Unfortunately, the 2016 summit ended on a somewhat bitter note for India. On April 1, in a press conference, US President Barack Obama remarked, “One of the challenges that we’re going to have here is that it is very difficult to see huge reductions in our nuclear arsenal unless the US and Russia, as the two largest possessors of nuclear weapons, are prepared to lead the way. The other area where I think we’d need to see progress is Pakistan and India, that subcontinent, making sure that as they develop military doctrines, that they are not continually moving in the wrong direction.”

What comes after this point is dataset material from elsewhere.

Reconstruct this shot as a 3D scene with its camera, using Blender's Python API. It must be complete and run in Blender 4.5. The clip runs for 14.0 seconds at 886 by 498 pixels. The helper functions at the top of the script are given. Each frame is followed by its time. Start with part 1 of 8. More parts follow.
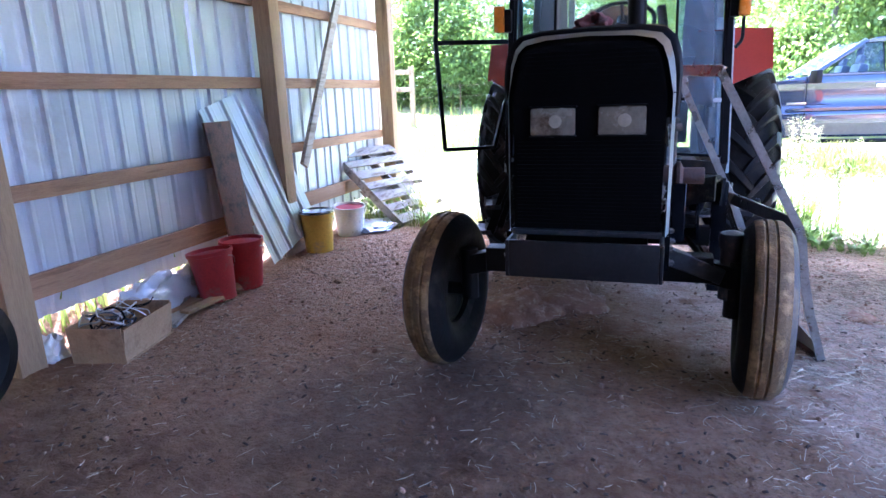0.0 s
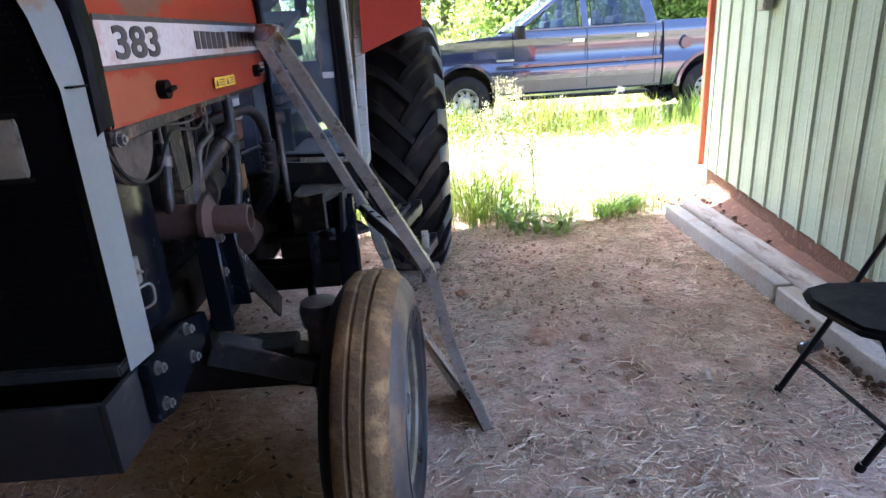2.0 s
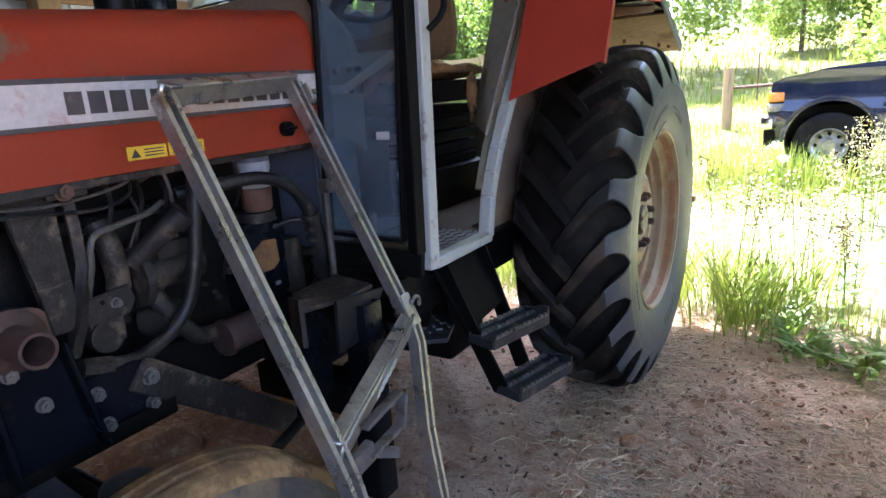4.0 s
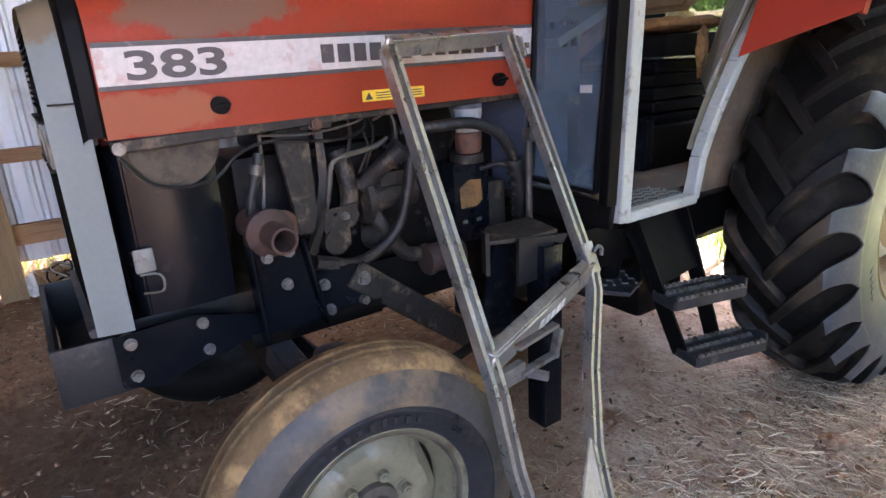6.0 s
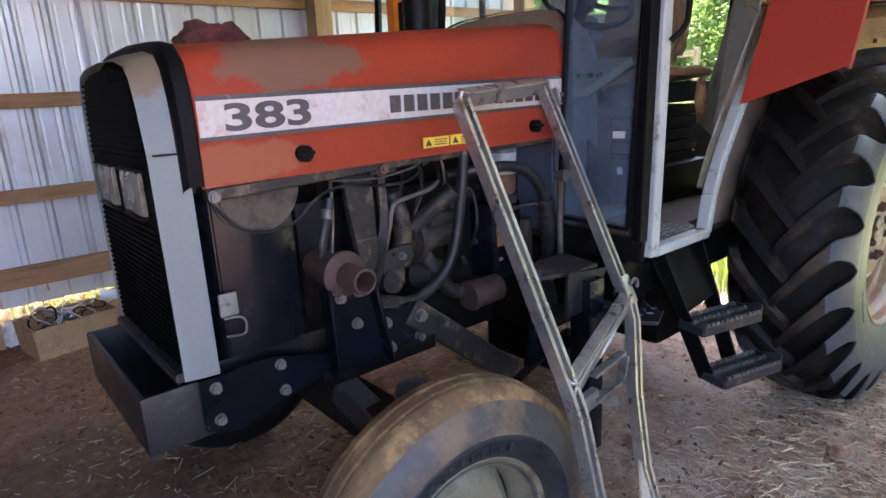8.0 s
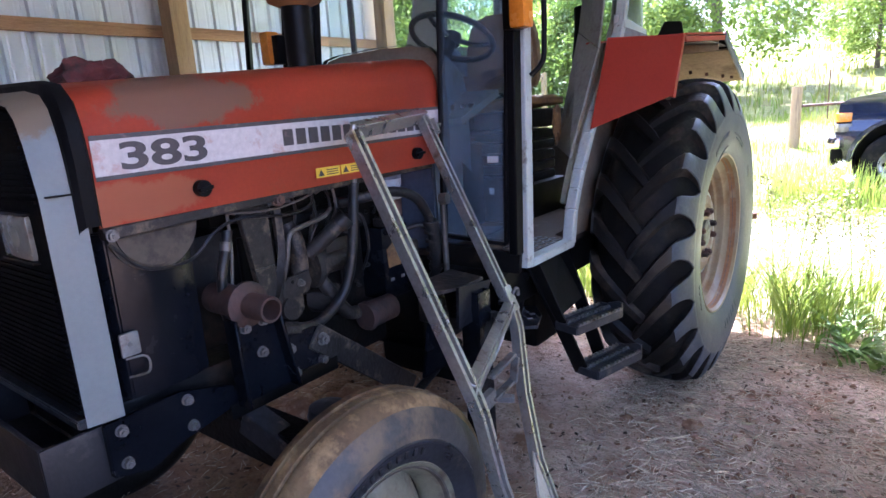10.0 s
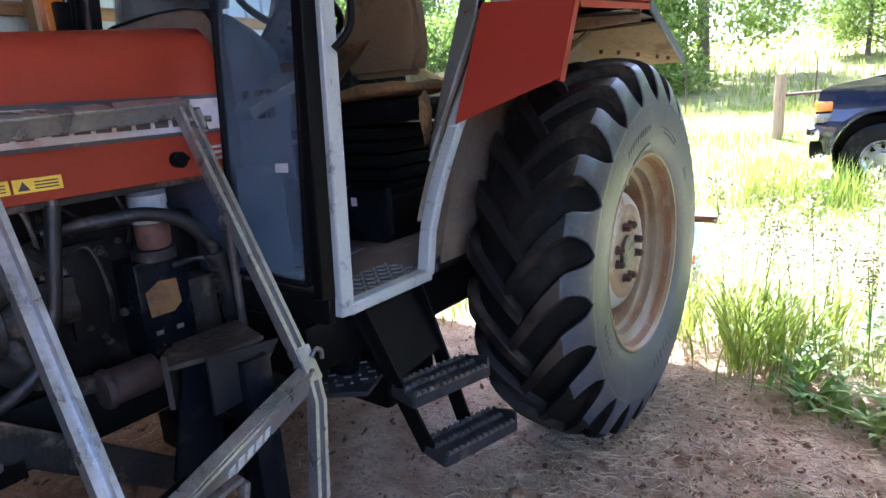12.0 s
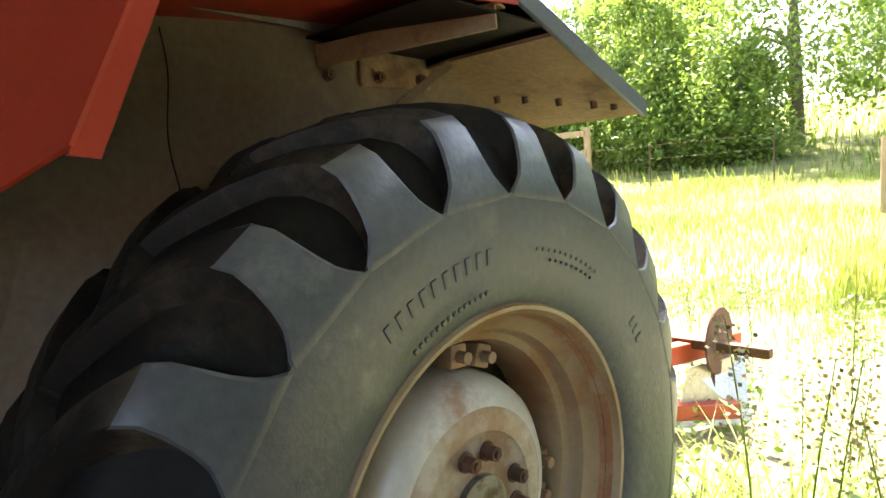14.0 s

Although the statement talked about the reduction of the US arsenals as well, yet it infuriated India, especially its strategic community. In fact, the general understanding across the world is that the US and Russia, which possess about 95 per cent of the world’s nuclear weapons stockpile, are still slow in removing the weapons even from active deployment, leave alone eliminating it. It is bizarre to advise a new nuclear weapon country like India to reduce its arsenals. Shockingly, Obama’s statement advises a country like India to develop military doctrine in the right direction.

The spontaneous angry Indian reaction on Obama’s statement is because of the pointless hyphenation of India and Pakistan. The Indian policy community has reasons for reacting strongly. Pakistan and China have been developing nuclear weapons through a clandestine network. In his famous 2011 statement, AQ Khan claimed that the enrichment technology, which he had stolen, was used in China for improving the Chinese enrichment capability.

Moreover, the arms build-up in Asia began with the opaque development of nuclear weapons in China. Quite significantly, it was the clandestine nuclear nexus between China and Pakistan, and the resultant arms build-up which forced India to nuclearise. Unfortunately, Obama was silent on the Chinese nuclear and missile modernisation. China is qualitatively and quantitatively developing its nuclear weapons. The Chinese modernisation is going to have serious security implications for not only friends and allies of the US but also for it.

On the contrary, India has a nuclear doctrine underscoring credible minimum deterrence and no-first-use. The US and Pakistan have the doctrine of first use of nuclear weapons. For sure, both countries may need doctrinal course correction. Some argue that the message in Obama’s press conference was for Pakistan. In recent years, Pakistan has been projecting that its tactical weapons may be used in a battlefield. The basic objective of this projection is to shield terrorism sponsored by Pakistan.

If the message was for Pakistan, there was a need to deliver it directly to Pakistan. To drag India into it was totally unnecessary. It is a case of an annoying Western habit of clubbing India and Pakistan together. However, there is another explanation. Some feel Obama’s message is meant for a section of the Indian strategic community that has been demanding revision in the existing nuclear doctrine so as to send a strong signal to Pakistan-sponsored terrorism. If this is the case, then Obama should be held guilty of undermining the nuclear security which is supposed to counter terrorism. Obama, in any case, should be on India’s side.

The US has to realise that the task set by Obama has not been accomplished. The US administration needs to be focused. Challenges for nuclear security have not vanished. Even if the summit process has ended, there is consensus that international efforts have to continue. India, which has ratified both the Conventions for nuclear security, is ready to participate in national and global nuclear governance with its institutional, legal and regulatory architecture, especially for nuclear security. The Indian nuclear establishment will have to play a more proactive role through the GCNEP.